La 3e activité du groupe est l’impression Off-set basée à News Print en Seine-et-Marne avec deux machines de 64 pages et 2 de 16 pages. La part de grande distribution y est très faible (majoritairement des produits hebdomadaire ou mensuel comme l’Obs, Télérama, Public, Figaro Magazine, Notre Temps, Equipe magazine,…)

« C’est un marché très concurrentiel avec des prix trop bas qui nécessite des consolidations analyse Guillaume Nous verrons si nous avons vocation à se développer sur ce marché

Une solide démarche RSE

Usines certifiées, labels, une usine équipée avec des panneaux photovoltaïques, Riccobono est investi dans une démarche écologique globale. Comme l’activité de routage est aussi intégrée dans les imprimeries pour des problèmes de délais, « le challenge cette année est de moderniser ces ateliers pour répondre à la nouvelle réglementation qui supprime le film plastique. Nous avons déposé des brevets et cherché des solutions. Nous avons la validation des éditeurs pour notre solution « Post-it » qui se pose sur les journaux et qui va permettre aussi de mettre en place de l’automatisation. L’automatisation qui accompagne la modernisation des ateliers de routage concerne aussi et surtout la suppression des sacs postaux au profit de paquets variables programmés et étiquetés

Ce Post-il a beaucoup d’avantages industriels.»

Attention à ne pas accélérer artificiellement la décroissance

À propos du projet de loi « Résilience et climat » qui veut instaurer une expérimentation du « oui pub », Guillaume Riccobono analyse que les conséquences dépendront du suivi dans les faits par les collectivités locales. « Tout dépendra de la vitesse de la décroissance. Nous sommes dans un secteur déjà structurellement décroissant avec une baisse de 5 à 10% chaque année. Les décideurs risquent de ne pas avoir toutes les informations pour prendre les bonnes décisions.
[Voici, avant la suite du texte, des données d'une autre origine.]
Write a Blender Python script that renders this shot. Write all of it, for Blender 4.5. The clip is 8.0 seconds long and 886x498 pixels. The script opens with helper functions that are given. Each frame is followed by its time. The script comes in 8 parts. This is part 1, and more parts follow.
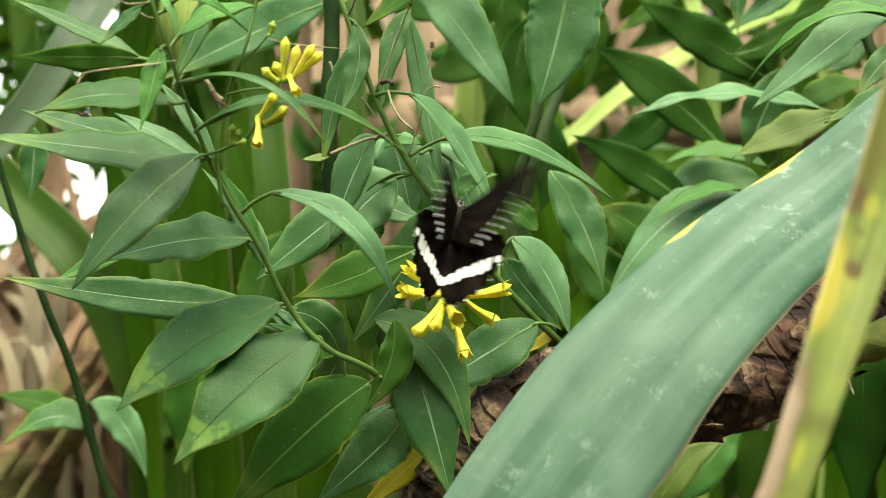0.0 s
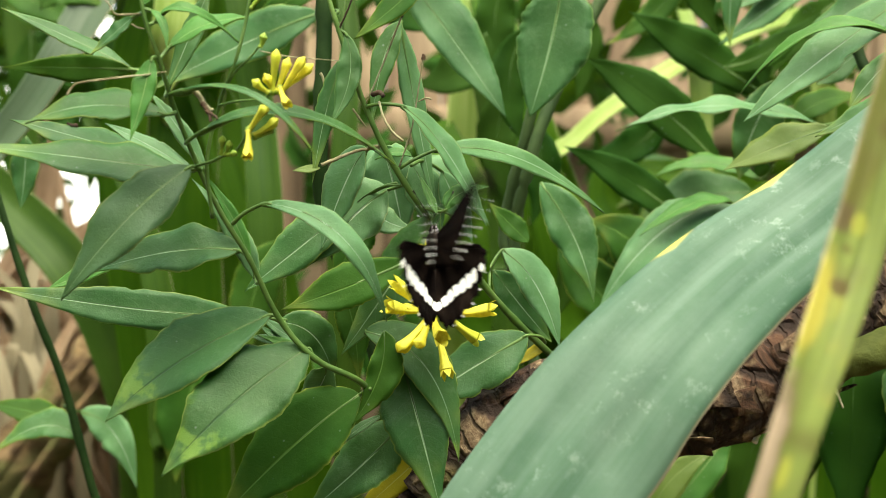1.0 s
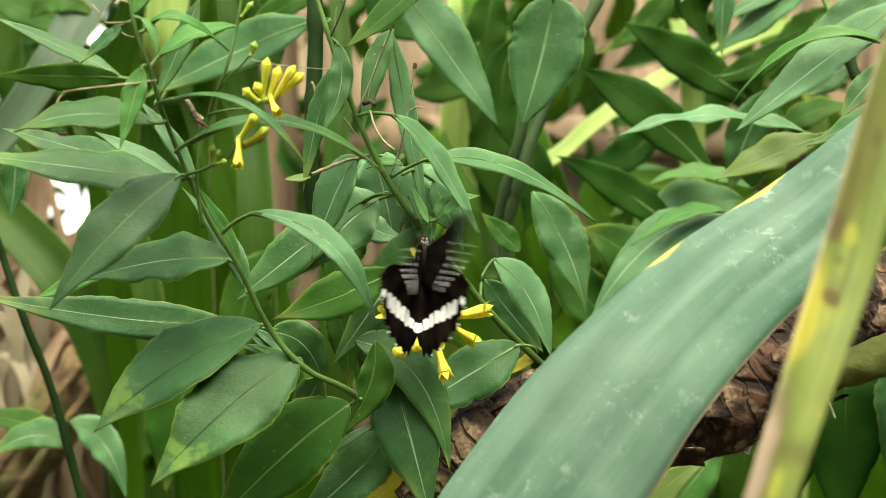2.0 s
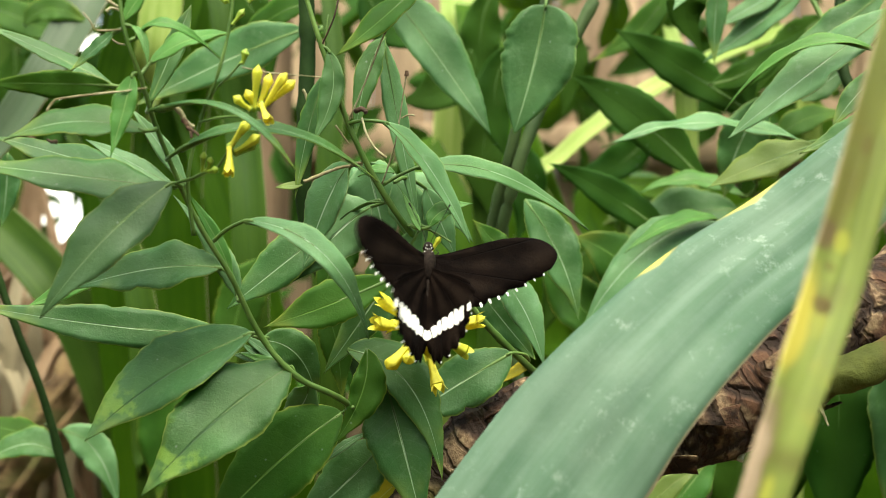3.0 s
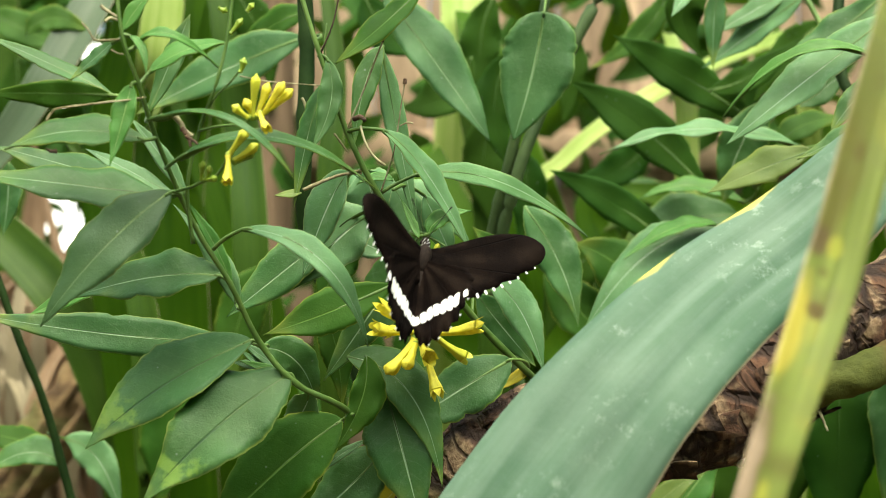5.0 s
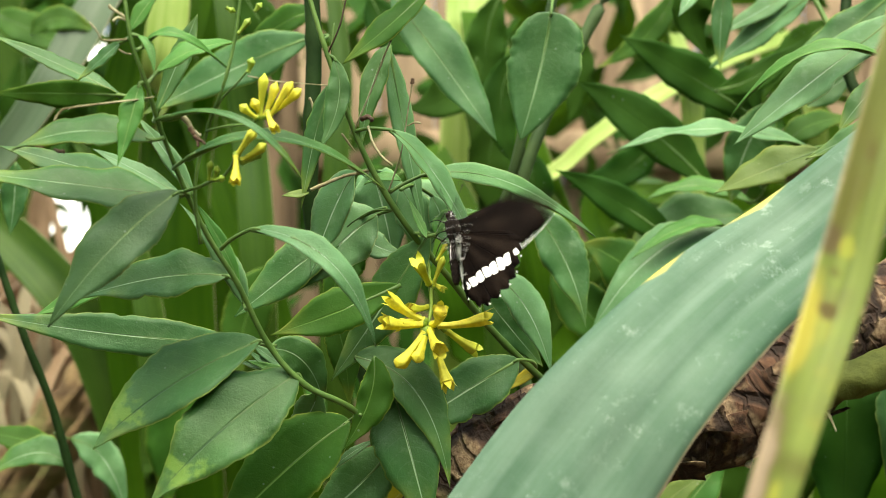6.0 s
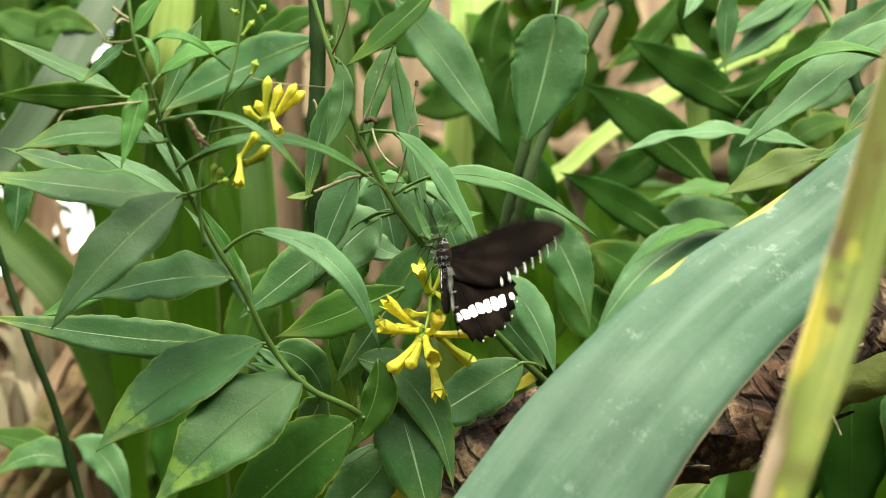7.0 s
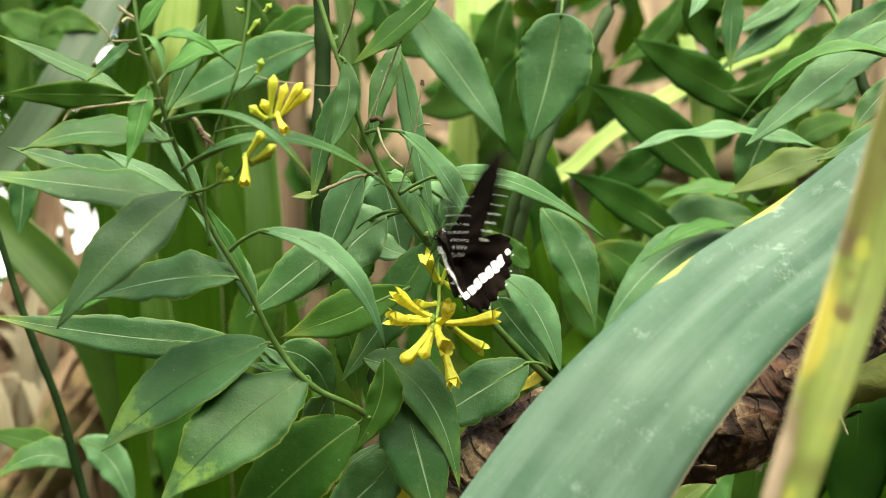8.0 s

Alors que l’ACV réalisée par Quantis pour La Poste montre que la publicité papier est moins polluante que celle numérique d’après certains critères.

Nous sommes prudents, mais confiant car il y a une vraie appétence pour la publicité imprimée auprès de nos concitoyens. »

Une confiance dans l’imprimé

Guillaume Riccobono reste confiant dans l’avenir du papier même si dans 10 ans, « il deviendra de plus en plus un produit de luxe avec des décroissances de plus en plus importantes. Concernant la presse magazine, celle-ci va continuer à décroitre mais plus faiblement. Nous sommes encore deux Français sur l’activité de l’héliogravure, contre 4 il y a encore deux ans et j’espère que nous le serons toujours, que nous aurons rapatrié des impressions étrangères qui sont délocalisées chez Pozzoni et Walstead par de grands groupes – Burda, Bertelsmann- qui résonnent parfois en coût marginal. Le jour où ils se restructurent. Cela peut changer la donne ».

La tendance s’amorce déjà ; le groupe média Bertelsmann va fermer 10 rotatives avec plus de 1000 personnes au chômage à Nuremberg.